§ **Your objective**: Copy the listing verbatim, excluding any images found in it.

[Start Data block]

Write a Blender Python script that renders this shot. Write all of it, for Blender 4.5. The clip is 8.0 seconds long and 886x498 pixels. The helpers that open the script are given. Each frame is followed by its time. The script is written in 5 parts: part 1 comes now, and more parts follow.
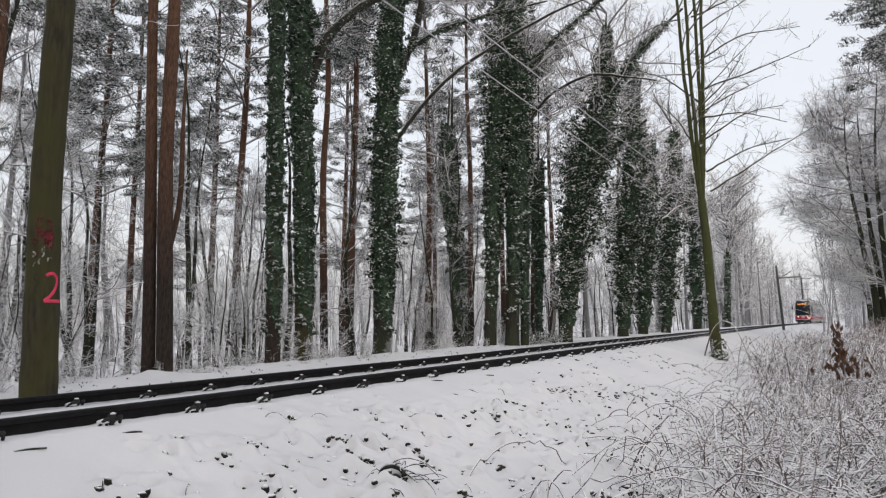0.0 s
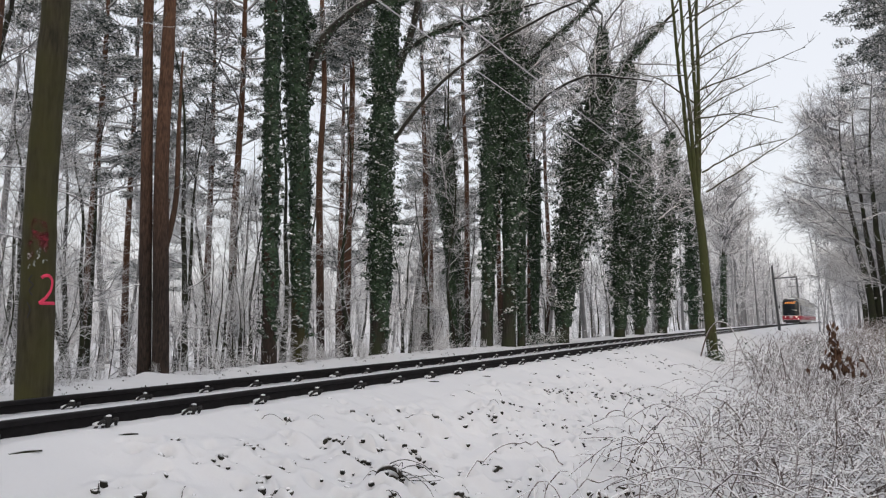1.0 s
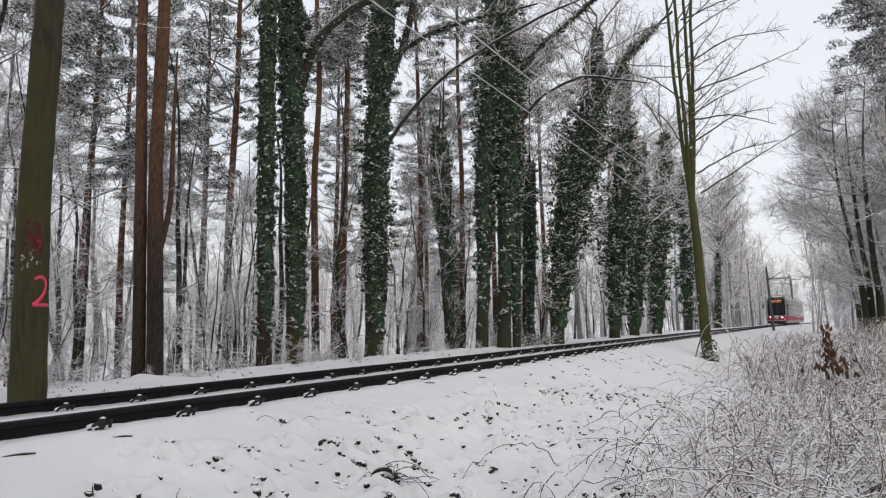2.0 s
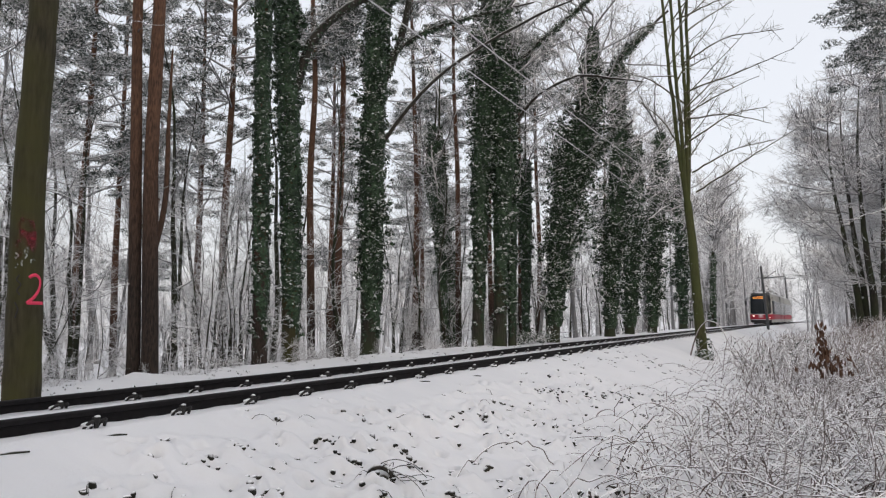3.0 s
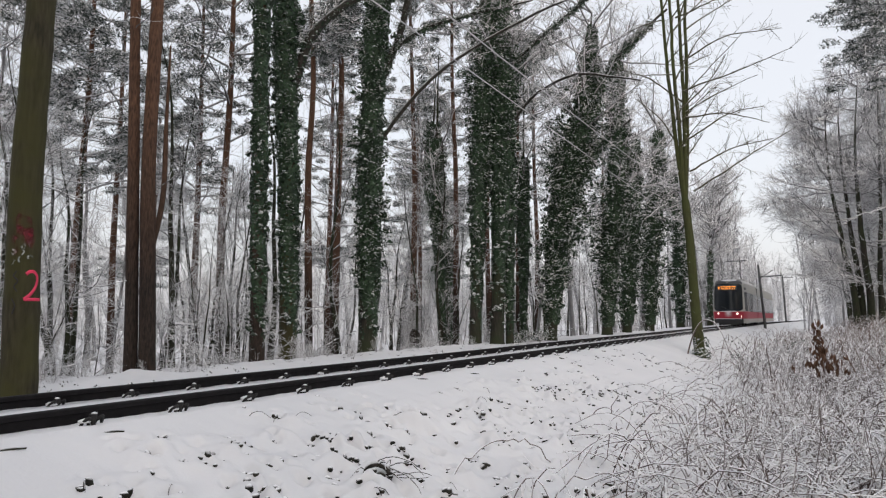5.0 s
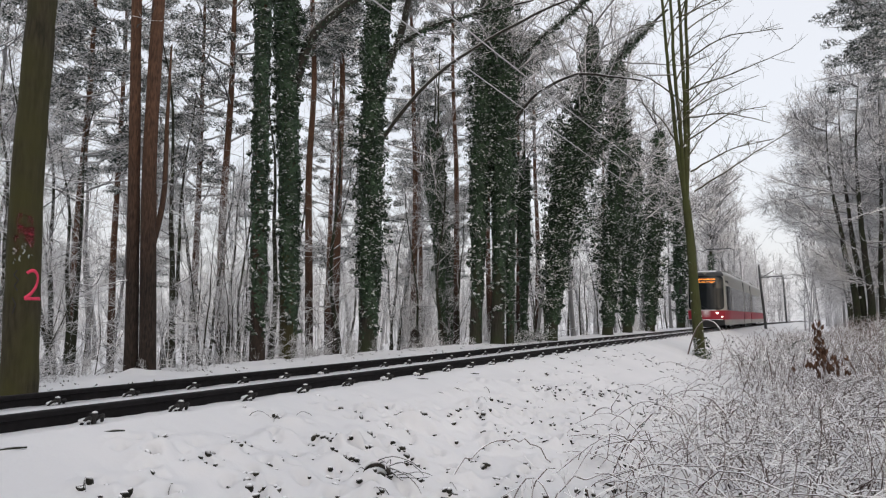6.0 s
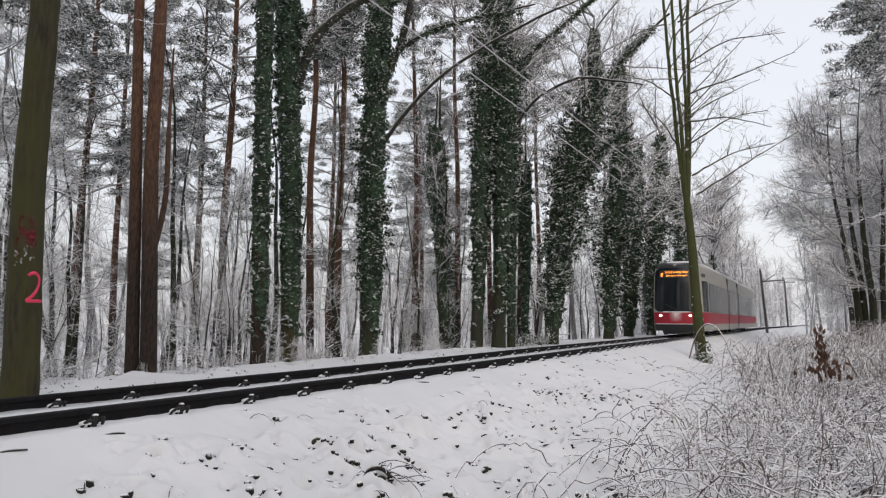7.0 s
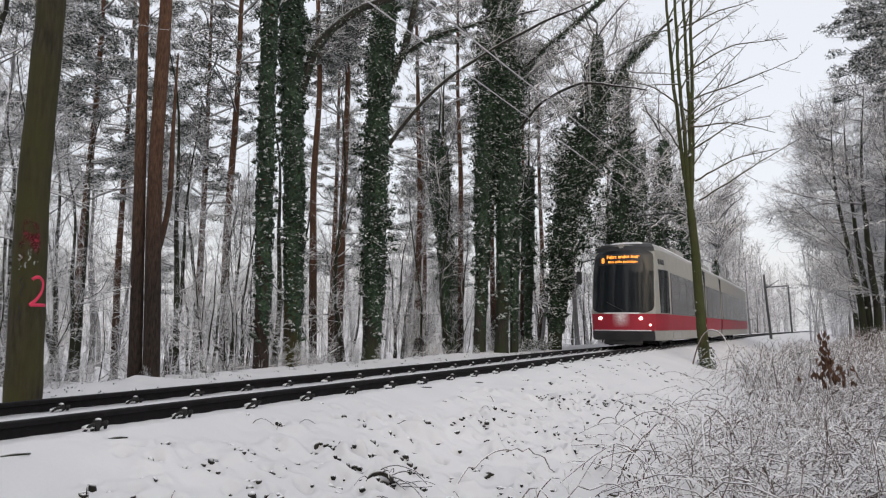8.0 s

[End Data block]

§ **Solution**:
Write a Blender Python script that renders this shot. Write all of it, for Blender 4.5. The clip is 8.0 seconds long and 886x498 pixels. The helpers that open the script are given. Each frame is followed by its time. The script is written in 5 parts: part 1 comes now, and more parts follow.
0.0 s
1.0 s
2.0 s
3.0 s
5.0 s
6.0 s
7.0 s
8.0 s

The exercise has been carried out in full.